07.DEAL WITH THE POLITICS Politics exist to one degree or another in every social and business setting. There are groups and cliques and alliances and territory and power disputes and things can sometimes get very nasty and you can find yourself on the wrong side of a fight you didn’t even know you were in. Where you fit is part of what you learn about yourself as your career progresses. But whether you are initiator, a perpetrator or an observer, an understanding of the political landscape in your area is an important tool.
08.GET OUT THERE In addition to your social networking online, you need to make real face time with your industry colleagues and leaders as well. Personal contact may even be more important than ever when we are so accustomed to communicating digitally, and it is easier to forget someone you have only met online. Attend events and screenings, join groups like Women In Film and network. As we all know, and will explore in future columns, it is relationships that get us jobs and helps build our career.

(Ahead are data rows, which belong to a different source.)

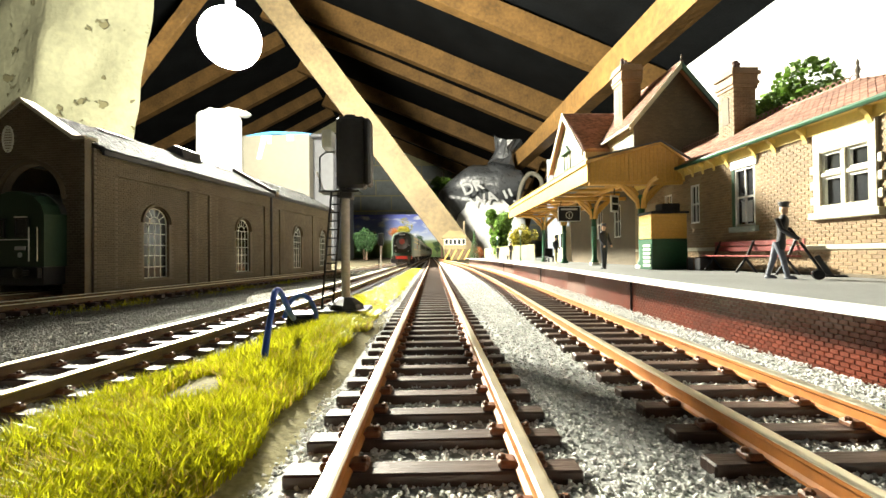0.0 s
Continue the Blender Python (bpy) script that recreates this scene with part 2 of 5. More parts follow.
M_BRICK_M = material("buff_mortar", (0.24, 0.18, 0.10), 0.85, vary=0.2, grain=1500, blotch=60)
# the shed's dark brown; on the station house it stands in for shade
M_BRICK_DK = material("dark_brown_and_shade_brick", (0.094, 0.071, 0.042), 0.75, vary=0.25, grain=1200, blotch=50, island=0.16)
M_BRICK_DKM = material("dark_brown_mortar", (0.15, 0.12, 0.085), 0.85, vary=0.25, grain=1200, blotch=50)
M_STONE = material("cream_window_stone", (0.46, 0.425, 0.31), 0.7, vary=0.1, grain=900, blotch=60)
M_CREAM = material("cream_yellow_paint", (0.60, 0.34, 0.07), 0.5, vary=0.14, grain=700, blotch=50, bump=0.2)
M_YELLOW = material("pale_yellow_paint", (0.68, 0.50, 0.13), 0.5, vary=0.12, grain=700, blotch=50, bump=0.2)
M_GREEN = material("dark_green_paint", (0.012, 0.075, 0.035), 0.4, vary=0.25, grain=700, blotch=50, bump=0.2)
M_WHITE = material("white_paint", (0.66, 0.66, 0.62), 0.5, vary=0.08, grain=700, blotch=50, bump=0.15)
M_TILE = material("red_brown_roof_tile", (0.29, 0.16, 0.118), 0.7, vary=0.25, grain=1200, blotch=60, piece=0.15)
M_TILE_J = material("red_brown_roof_tiling", (0.29, 0.16, 0.118), 0.7, vary=0.25, grain=1200, blotch=60, island=0.38)
M_SLATE = material("grey_slate_roof", (0.045, 0.045, 0.044), 0.8, spec=0.15, vary=0.3, grain=900, blotch=80, bump=0.6, island=0.25)
M_DARKGLASS = material("dark_window_glazing", (0.02, 0.022, 0.025), 0.08, vary=0.2, grain=60, blotch=30, bump=0.05)
M_BLACK = material("black_plastic", (0.018, 0.018, 0.02), 0.55, vary=0.3, grain=900, blotch=60, bump=0.2, spec=0.2)
M_BLACK_SOFT = material("black_signal_casing", (0.030, 0.030, 0.034), 0.5, vary=0.3, grain=500, blotch=60, bump=0.2)
M_STEEL = material("pale_grey_post_paint", (0.42, 0.38, 0.35), 0.5, vary=0.2, grain=700, blotch=60)
M_BLUE = material("blue_wire_sleeve", (0.02, 0.07, 0.42), 0.4, vary=0.2, grain=700, blotch=90)
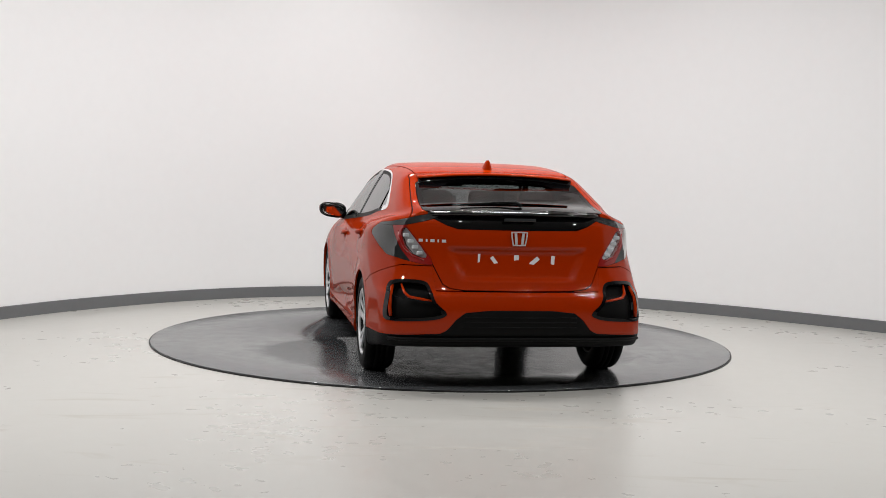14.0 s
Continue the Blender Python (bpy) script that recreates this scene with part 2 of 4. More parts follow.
def smooth_path(knots, step=6):
    out = []
    p = [Vector((*k, 0)) for k in knots]
    for i in range(len(p) - 1):
        a, b, c, d = p[max(i - 1, 0)], p[i], p[i + 1], p[min(i + 2, len(p) - 1)]
        for s in range(step):
            t = s / step
            out.append(0.5 * (2 * b + (c - a) * t + (2 * a - 5 * b + 4 * c - d) * t * t + (3 * b - a - 3 * c + d) * t ** 3))
    out.append(p[-1])
    return out


def wall_strip(name, path, z0, z1, inset, thick, mat, lip=0.0):
    """A band that follows the path, its inner face moved in by inset."""
    bm = bmesh.new()
    cols = []
    for i, p in enumerate(path):
        d = (path[min(i + 1, len(path) - 1)] - path[max(i - 1, 0)]).normalized()
        n = Vector((d.y, -d.x, 0))
        a, b = p + n * inset, p + n * (inset - thick)
        rim = p + n * (inset - lip)
        cols.append([bm.verts.new((a.x, a.y, z0)), bm.verts.new((a.x, a.y, z1 - lip)), bm.verts.new((rim.x, rim.y, z1)), bm.verts.new((b.x, b.y, z1)), bm.verts.new((b.x, b.y, z0))])
    for c, d in zip(cols, cols[1:]):
        for k in range(5):
            bm.faces.new((c[k], c[(k + 1) % 5], d[(k + 1) % 5], d[k]))
    bm.faces.new(cols[0])
    bm.faces.new(cols[-1][::-1])
    bmesh.ops.recalc_face_normals(bm, faces=bm.faces[:])
    ob = part(name, bm, mat)
    for poly in ob.data.polygons:
        poly.use_smooth = abs(poly.normal.z) < 0.3
    # no shading across the upper and lower edges
    for e in ob.data.edges:
        a, b = (ob.data.vertices[k].co for k in e.vertices)
        e.use_edge_sharp = abs(a.z - b.z) < 0.02
    return tagged(ob, kind="structure")


PATH = smooth_path(WALL_KNOTS)
# past the bay: unseen near-black walls, added so the car reflects a dark hall
BAY = [p for p in PATH if p.y > -3.0]
FIRST = PATH.index(BAY[0])
tagged(wall_strip("wall_dark_surround", PATH[:FIRST + 1], FLOOR_Z - 0.05, CEIL_Z, -0.01, 0.2, DARK_SURROUND), "unseen near-black wall before the bay, added for dark reflections", "wall")
tagged(wall_strip("wall_dark_surround", PATH[FIRST + len(BAY) - 1:], FLOOR_Z - 0.05, CEIL_Z, -0.01, 0.2, DARK_SURROUND), "unseen near-black wall before the bay, added for dark reflections", "wall")
tagged(wall_strip("wall_curved", BAY, FLOOR_Z - 0.05, CEIL_Z, 0.0, 0.2, WALL), "curved plain white painted studio wall round the turntable", "wall")
tagged(wall_strip("baseboard", BAY, FLOOR_Z, FLOOR_Z + 0.106, 0.015, 0.012, SKIRT, 0.004), "plain grey skirting along the foot of the white wall", "baseboard")
bm = bmesh.new()
box(bm, 0.2, -13.6, CEIL_Z / 2, 15.2, 0.2, CEIL_Z + 0.1)
tagged(part("wall_behind", bm, DARK_SURROUND, smooth=False), "unseen near-black wall added to close the studio", "wall", kind="structure")
bm = bmesh.new()
box(bm, 0.2, -5.0, FLOOR_Z - 0.05, 16.0, 18.0, 0.1)
tagged(part("floor", bm, FLOOR, smooth=False), "glossy cream resin floor with faint scuff marks", "floor", kind="structure")
bm = bmesh.new()
box(bm, 0.2, -5.0, CEIL_Z + 0.05, 16.0, 18.0, 0.1)
tagged(part("ceiling", bm, CEILING, smooth=False), "plain pale grey studio ceiling", "ceiling", kind="structure")

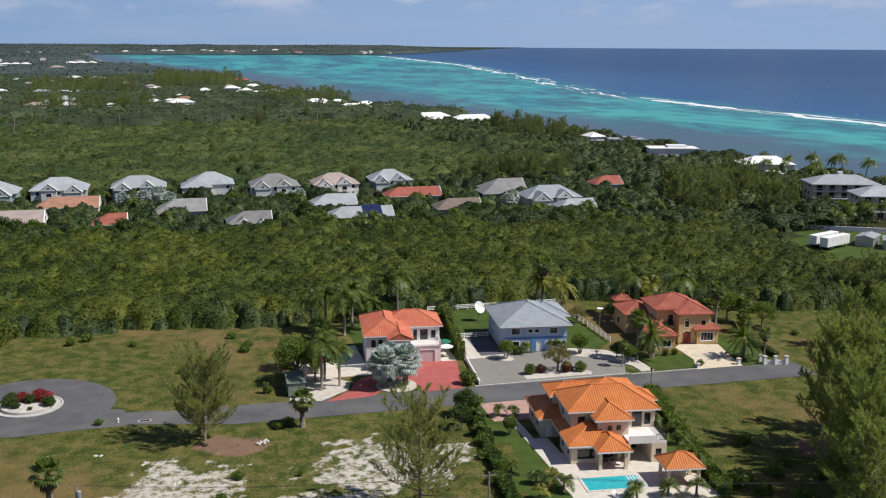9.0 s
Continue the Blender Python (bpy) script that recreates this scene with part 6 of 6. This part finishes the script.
def gable_front(h, x0, x1, y, z0, z1, depth, pitch, roof, wall, openings, over=0.35):
    """A projecting bay with an upright gable to the south."""
    block(h, x0, y - depth, x1, y, z0, z1, wall, openings={"s": openings}, frame_mat=TRIM_DARK, surround=TRIM_WHITE)
    hip_roof(h, x0, y - depth, x1, y + 5.0, z1, pitch, roof, over, 0, caps=False, fascia=TRIM_WHITE, gable="s")
    half = (x1 - x0) / 2 + over
    top = z1 + half * math.tan(radians(pitch))
    yy = y - depth - over - 0.015
    part("gable_wall", Geo().poly((x0 - over, yy, z1), (x1 + over, yy, z1), ((x0 + x1) / 2, yy, top)).poly(((x0 + x1) / 2, yy + 0.01, top), (x1 + over, yy + 0.01, z1), (x0 - over, yy + 0.01, z1)), wall, h)
    lift = Vector((0, -0.02, 0))
    for a, b in (((x0 - over, yy, z1), ((x0 + x1) / 2, yy, top)), ((x1 + over, yy, z1), ((x0 + x1) / 2, yy, top))):
        part("bargeboard", Geo().tube([Vector(a) + lift, Vector(b) + lift], [0.17, 0.17], 4), TRIM_WHITE, h)
    part("gable_window", Geo().box((x0 + x1) / 2 - 0.35, yy - 0.04, z1 + 0.35, (x0 + x1) / 2 + 0.35, yy - 0.005, z1 + 0.95), TRIM_DARK, h)


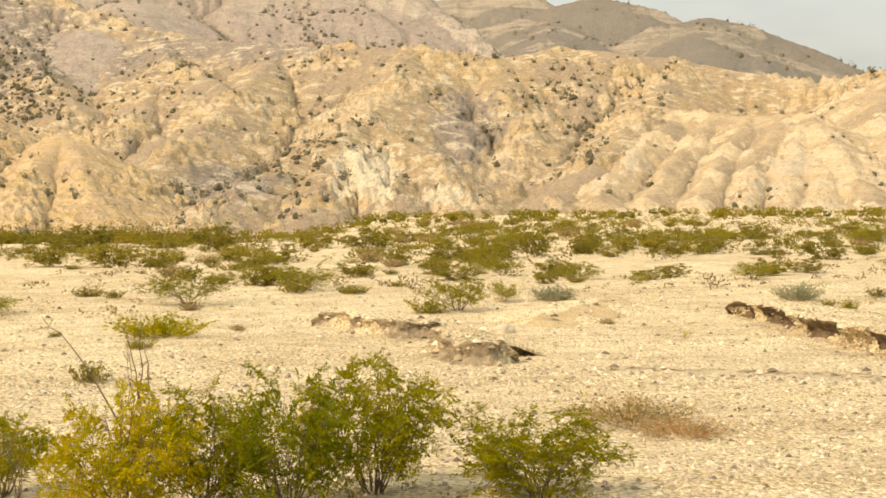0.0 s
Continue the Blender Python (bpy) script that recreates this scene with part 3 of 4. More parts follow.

09.STAY INFORMED Read the trades, the major newspapers, the entertainment sites, to stay informed about what is going on in the business. Agents and publicists know This is one of the best ways though editorial, to discover changes happening within a company or with individuals. Knowledge is powerful in many ways.
…and when in doubt…
10.PUT YOUR HEAD DOWN AND DO THE WORK There are times when things are in an upheaval, when you feel like you are working your butt off to no rewards, when management is changing around you. These are the times to put your head down and concentrate on the work. Amazingly, it is the most head-clearing thing you can do, because it grounds you and reminds you of why you chose this career in the first place.